As it was still quite hot in late afternoon when we ventured out again, we opted to try the Athens Happy Train, a little tourist train that took us on a loop around downtown. Lauris is absolutely mad about trains; he was content to cruise around waving at anyone who looked our way. Roberts and I were happy to have an informative commentary describing the sights we saw, but the best part was being able to see the city without walking in the heat. We passed Parliament and the National Gardens, where next to the Tomb of the Unknown Soldier a traditional honor guard stands dressed in traditional costume. Then past the Presidential Palace and the Panathenaic Stadium, everywhere a police presence obvious. After passing the Temple of Zeus and the Hadrian Arch we looped through the Plaka to reach the Ancient Roman Market in Monastiraki and the Agora we had already visited in the morning. Finally we cruised past the entry to the Acropolis and the Acropolis Museum.
The train made a stop in the Plaka for a chance to shop

By this point we were a bit hungry, so we found the restaurant our cabbie from the previous evening had declared as having the best moussaka in town. Funny thing – they didn’t have moussaka. But our meal was delicious, my grilled feta was heavenly. With sesame seeds and honey, the result was a refreshing combination on a hot Athens night. Tzitzikaskai Mermigkas, I believe it was on Mitropoleos street…
We could have walked to the next destination now that things had cooled down, but with the two kids we decided to save our feet the climb up Lycabettus Hill and take a taxi instead. He dropped us off at the base of a long set of stairs that weren’t compatible with the stroller we had with. Once at the top however our persistence paid off, the nighttime view over all of Athens was unbeatable!
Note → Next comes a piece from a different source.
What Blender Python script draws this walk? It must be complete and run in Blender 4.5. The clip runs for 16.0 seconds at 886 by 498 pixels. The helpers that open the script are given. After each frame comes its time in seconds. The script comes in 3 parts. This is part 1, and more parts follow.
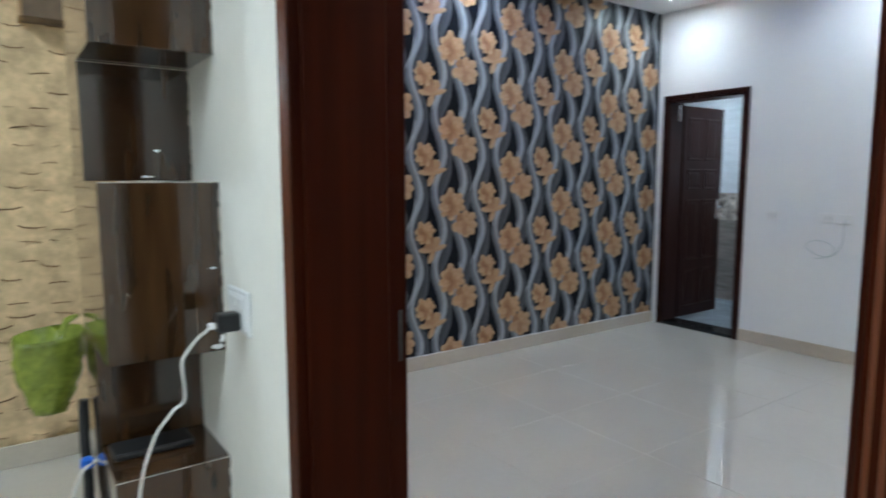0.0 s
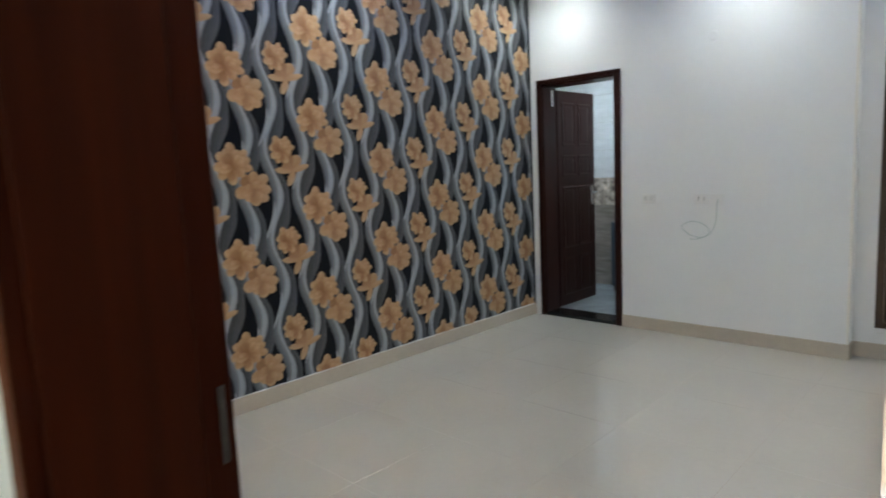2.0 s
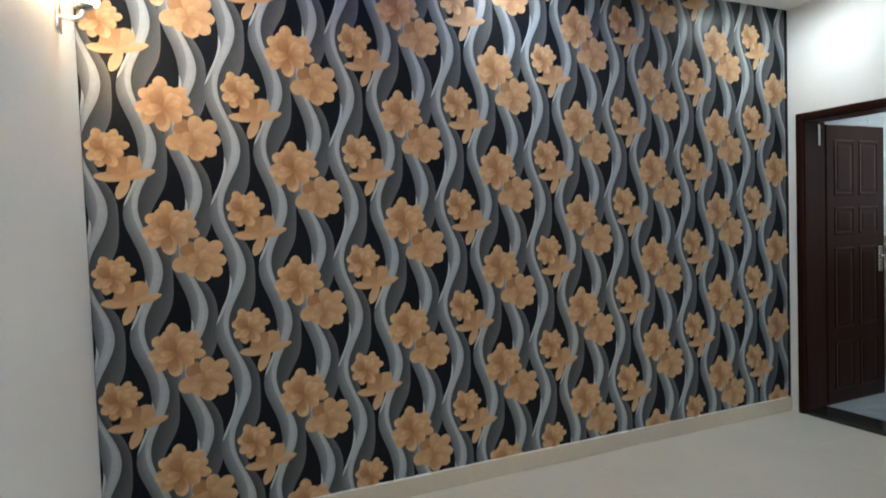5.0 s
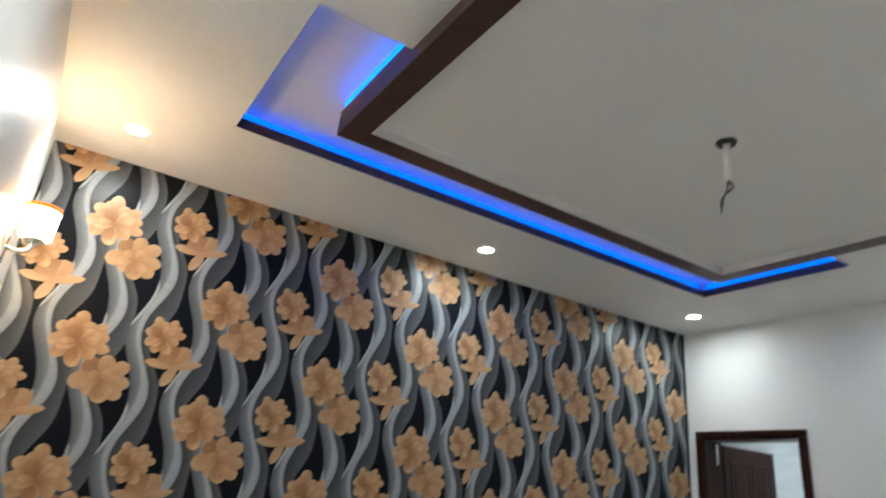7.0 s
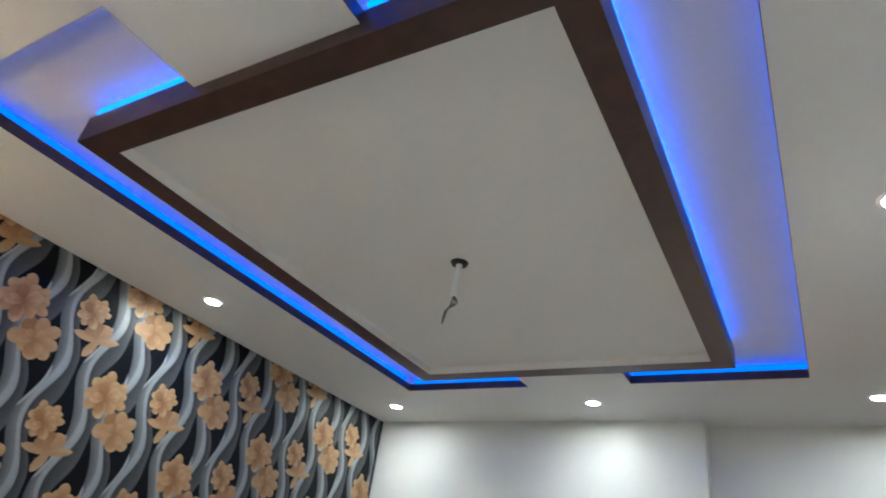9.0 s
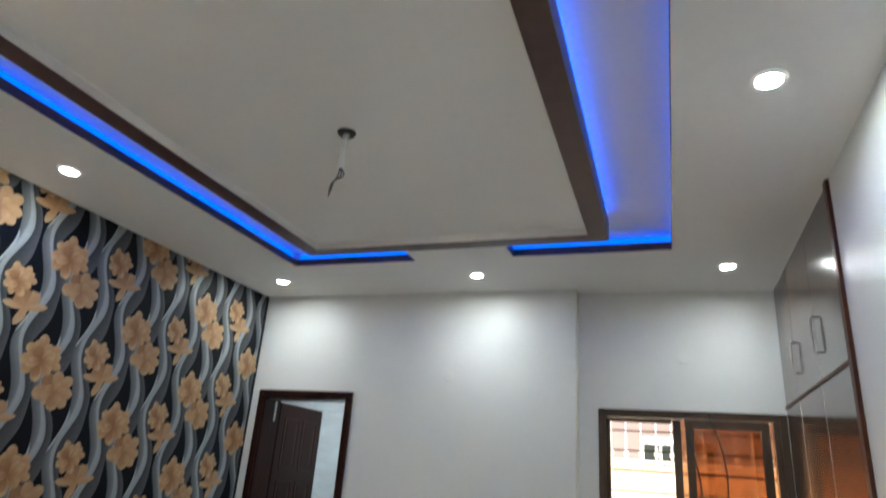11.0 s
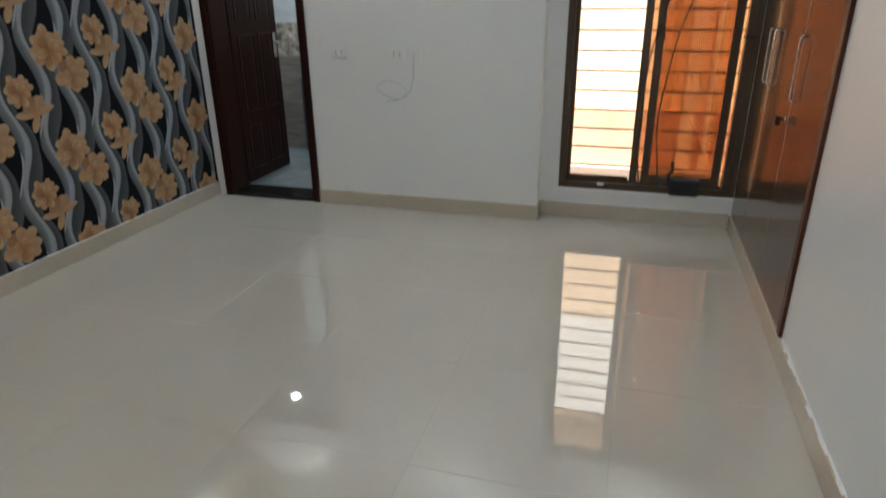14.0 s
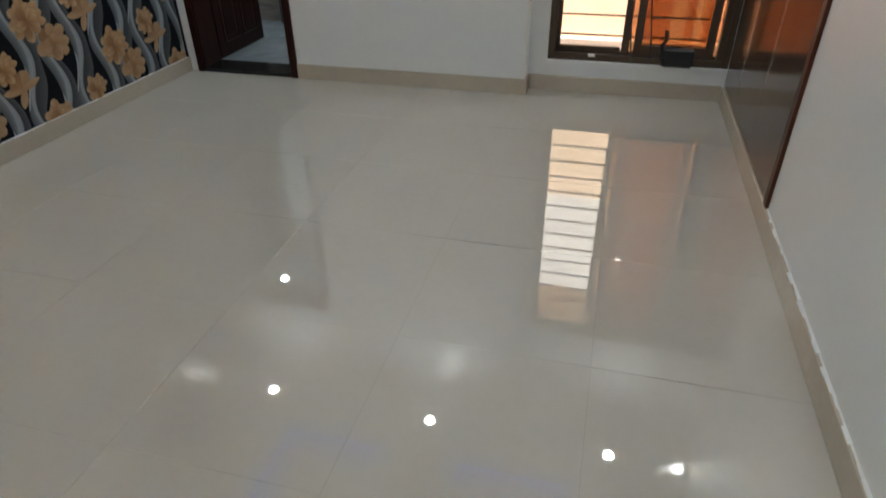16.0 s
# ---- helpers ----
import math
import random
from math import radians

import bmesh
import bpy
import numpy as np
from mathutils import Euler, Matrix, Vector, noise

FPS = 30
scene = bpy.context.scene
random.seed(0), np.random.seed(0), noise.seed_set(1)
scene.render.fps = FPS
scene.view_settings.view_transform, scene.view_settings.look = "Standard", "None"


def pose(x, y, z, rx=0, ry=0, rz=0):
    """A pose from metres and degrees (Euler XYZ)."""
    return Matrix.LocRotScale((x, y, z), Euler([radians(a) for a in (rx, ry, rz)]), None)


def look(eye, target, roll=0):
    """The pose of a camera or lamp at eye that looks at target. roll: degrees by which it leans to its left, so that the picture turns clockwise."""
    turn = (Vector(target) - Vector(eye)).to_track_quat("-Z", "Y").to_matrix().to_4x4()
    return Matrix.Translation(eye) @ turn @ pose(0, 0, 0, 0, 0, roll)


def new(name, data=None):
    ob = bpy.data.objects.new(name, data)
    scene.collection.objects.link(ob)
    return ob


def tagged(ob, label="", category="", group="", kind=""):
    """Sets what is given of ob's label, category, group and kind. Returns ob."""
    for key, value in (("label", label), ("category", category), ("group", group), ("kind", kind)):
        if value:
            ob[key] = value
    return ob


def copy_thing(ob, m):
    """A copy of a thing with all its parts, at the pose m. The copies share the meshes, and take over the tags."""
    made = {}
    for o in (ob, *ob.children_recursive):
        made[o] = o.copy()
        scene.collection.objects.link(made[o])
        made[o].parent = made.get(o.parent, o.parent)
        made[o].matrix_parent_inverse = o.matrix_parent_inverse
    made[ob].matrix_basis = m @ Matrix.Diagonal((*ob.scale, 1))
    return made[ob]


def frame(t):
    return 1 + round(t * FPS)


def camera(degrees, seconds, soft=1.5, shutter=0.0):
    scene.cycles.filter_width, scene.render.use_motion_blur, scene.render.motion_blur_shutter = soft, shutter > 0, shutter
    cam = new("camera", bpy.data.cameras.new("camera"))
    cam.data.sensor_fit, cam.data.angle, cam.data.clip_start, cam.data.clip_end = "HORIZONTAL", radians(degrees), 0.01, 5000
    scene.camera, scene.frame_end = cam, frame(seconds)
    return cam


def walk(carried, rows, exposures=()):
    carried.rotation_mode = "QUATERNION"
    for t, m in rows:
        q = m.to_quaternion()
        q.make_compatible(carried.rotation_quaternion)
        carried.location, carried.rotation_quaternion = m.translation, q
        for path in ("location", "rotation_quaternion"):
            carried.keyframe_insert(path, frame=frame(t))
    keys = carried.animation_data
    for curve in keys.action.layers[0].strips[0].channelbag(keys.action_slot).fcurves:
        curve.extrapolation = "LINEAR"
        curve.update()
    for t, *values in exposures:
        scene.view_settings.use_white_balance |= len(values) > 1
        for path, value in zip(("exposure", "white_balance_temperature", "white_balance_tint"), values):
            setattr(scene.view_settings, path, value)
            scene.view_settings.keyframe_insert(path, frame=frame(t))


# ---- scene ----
cam = camera(71.0, 16.0, soft=1.75, shutter=0.5)
PATH = [
    (0, (0.184, 0.059, 1.366), (1.329, 1.682, 1.14), -0.1),
    (0.5, (0.199, 0.085, 1.362), (1.567, 1.528, 1.149), -0.2),
    (1, (0.196, 0.123, 1.356), (1.640, 1.485, 1.111), -0.4),
    (1.2, (0.235, 0.172, 1.352), (1.679, 1.530, 1.098), -0.9),
    (1.5, (0.31, 0.247, 1.35), (1.713, 1.652, 1.105), -1.9),
    (1.8, (0.417, 0.331, 1.358), (1.809, 1.748, 1.125), -2.3),
    (2, (0.495, 0.398, 1.367), (1.933, 1.764, 1.114), -2.6),
    (2.5, (0.647, 0.572, 1.377), (2.175, 1.839, 1.13), -4.4),
    (3, (0.757, 0.632, 1.339), (2.145, 2.06, 1.158), -4.1),
    (3.5, (0.916, 0.638, 1.344), (2.034, 2.284, 1.152), -2.3),
    (3.7, (0.966, 0.634, 1.353), (1.969, 2.352, 1.141), -1.8),
    (5.8, (1.138, 0.687, 1.484), (1.893, 2.527, 1.693), -2.0),
    (6, (1.122, 0.672, 1.497), (1.874, 2.497, 1.824), -1.1),
    (6.5, (1.09, 0.672, 1.522), (1.942, 2.406, 2.038), 1.4),
    (7, (1.053, 0.656, 1.549), (2.025, 2.25, 2.266), 5.5),
    (7.5, (1.026, 0.641, 1.563), (2.12, 2.096, 2.39), 7.3),
    (8, (1.005, 0.635, 1.574), (2.245, 1.875, 2.536), 8.9),
    (8.5, (0.996, 0.631, 1.58), (2.35, 1.69, 2.603), 9.4),
    (10.8, (1.036, 0.661, 1.594), (2.766, 1.315, 2.355), 4.6),
    (11, (1.052, 0.66, 1.59), (2.812, 1.322, 2.27), 4.4),
    (11.5, (1.093, 0.664, 1.572), (2.922, 1.336, 2.022), 3.0),
    (12, (1.122, 0.678, 1.551), (2.998, 1.33, 1.782), 2.4),
    (12.5, (1.14, 0.689, 1.556), (3.04, 1.313, 1.53), 1.2),
    (13, (1.188, 0.668, 1.521), (3.07, 1.276, 1.226), 0.4),
    (13.5, (1.196, 0.677, 1.436), (3.045, 1.241, 0.924), -0.1),
    (14, (1.205, 0.688, 1.407), (2.981, 1.219, 0.655), -0.7),
    (14.5, (1.21, 0.69, 1.373), (2.923, 1.191, 0.471), -0.7),
    (15, (1.214, 0.699, 1.348), (2.823, 1.166, 0.256), -1.0),
    (15.5, (1.221, 0.694, 1.325), (2.807, 1.115, 0.183), -0.6),
    (16, (1.223, 0.705, 1.354), (2.847, 1.146, 0.273), -0.8),
]
walk(cam, [(t, look(eye, target, roll)) for t, eye, target, roll in PATH],
     exposures=[(0, 2.18, 5700, 6), (0.5, 2.38, 5950, 5), (1.0, 2.32, 6230, 6), (1.2, 2.24, 6270, 6), (1.5, 2.08, 6300, 6), (2, 2.16, 6320, 5), (3.5, 2.32, 6420, 3),
                (6, 2.12, 6450, 3), (7, 1.92, 6450, 3), (8.5, 1.93, 6450, 3), (11, 1.82, 6450, 4), (12, 1.80, 6450, 5), (13.5, 1.80, 6500, 5), (14.5, 1.80, 6550, 4), (16, 1.72, 6550, 5)])

# ---- world, sun, exposure ----
world = bpy.data.worlds.new("sky")
scene.world = world
world.use_nodes = True
wn = world.node_tree
sky = wn.nodes.new("ShaderNodeTexSky")
sky.sky_type = "NISHITA"
sky.sun_disc = False
sky.air_density, sky.dust_density, sky.ozone_density = 1.0, 3.0, 0.5
sky.sun_elevation = radians(66)
sky.sun_rotation = radians(-90)
wn.nodes["Background"].inputs["Strength"].default_value = 0.10
wn.links.new(sky.outputs["Color"], wn.nodes["Background"].inputs["Color"])
sun_data = bpy.data.lights.new("sun", "SUN")
sun_data.energy = 5.0
sun_data.angle = radians(0.5)
sun_data.color = (1.0, 0.94, 0.86)
sun = new("sun", sun_data)
sun.matrix_world = look((-4, 0.4, 9), (-4 + math.cos(radians(66)), 0.45, 9 - math.sin(radians(66))))

# ---- measures of the place ----
WEST, EAST, RECESS = 0.828, 5.2, 5.33
SOUTH, NORTH = 0.0, 3.7
HALL = 0.668
CEIL = 2.845
STEP_Y = 1.222
DOWN = [(1.12, 3.33), (2.99, 3.36), (4.81, 3.32), (4.81, 1.82), (4.81, 0.30), (2.95, 0.31), (1.12, 0.31), (1.12, 1.82)]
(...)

We enjoyed a glass of wine with dessert at the hilltop restaurant while gazing out over the Acropolis and enjoyed a peaceful, comfortable moment . But soon it was time to return to the hotel, as we hoped to get an earlier start the following morning. There is a funicular running up and down the side of the hill, and we paid for one-way tickets assuming we could walk from there. I would suggest either taking a taxi or walking the whole way, as the tickets were expensive, the hours erratic and the distance short. Maybe worth it on the trip up the hill, certainly not on the way down. At the bottom we also had our learning experience with the taxis. Once we discovered we were not any closer to the hotel and realized we would have to take a taxi, they knew they had us. Charging us the night rate even it was an hour before the deadline, the resulting fare was more than double what it should have been. Lesson learned – stick to your guns, agree on a fare beforehand and if something seems wrong, it probably is. The driver dropped us off around the corner from the hotel, probably to avoid being seen by our concierge, as well as to force us to pay up quicker as we were being dumped on a busy intersection with a stroller and two kids. It was hard not to let the experience ruin our evening, but soon showered and snug in a comfy bed it was easier to remember the fresh breeze on my skin overlooking the lights of Athens.
And then, it was time. Early morning, and already hot, we got the earliest start to the Acropolis that we could but by the time we reached the entry the crowds had as well. It was extremely hard to enjoy the Parthenon and other magnificent ruins when we were fretting about the kids overheating, whether their sunscreen had melted off and why we were the only people with children under 12 in the 105°+ temperatures. So after fighting our way through the crowds past the Theatre of Dionysos and Odion Herodes Atticus to the top of the Acropolis, we found a rare spot of shade to regroup and change gameplans. While Roberts stayed with Lauris and Mikus I raced around to see all that I could see before replacing Roberts while he took a quick loop. Perhaps not the best way to enjoy an UNESCO World Heritage Site that dates back to the 6th century BC?
The Parthenon

I had studied the Parthenon and the Erechtheum back in my freshman year when I thought I would be an architect – the study of these magnificent cultural monuments left a lasting impression on me, and seeing them in person was a tremendous privilege. To see and photograph the southern "Porch of the Maidens", was a highlight for me of our entire time in Europe. Although not the original sculptures (5 of which are on display in the Acropolis Museum while they are being restored), the engineering that enables the caryatids to support the heavy weight of the porch roof while retaining feminine proportions is just unbelievable. I wish I could see them in first light of morning,  sunset and night, to see the light play across the porch in every season…
The Porch of Maidens

As the Acropolis Museum is closed on Mondays we headed back to the hotel, to cool down and take our naps before taking a taxi to the port of Pireas on the Saronic Gulf. The port is located on the west coast, southwest of Athens, while the airport is located between Athens and the east coast. We would not be passing through Athens again as we would be completing our return trip through the port of Rafina on the east coast. It was with sadness that I watched the Acropolis disappear from view out the back window as the taxi sped through heavy afternoon traffic  to take us to our next mode of transportation, the ferry we would take to Paros.


  1. You're in South Carolina???? What have I missed???

  2. How wonderful to have these gorgeous memories to fall back on, good food, good wine and sunshine :-) Thanks for the tour!

  3. Such great pictures! I hope you are surviving the heat back in the US!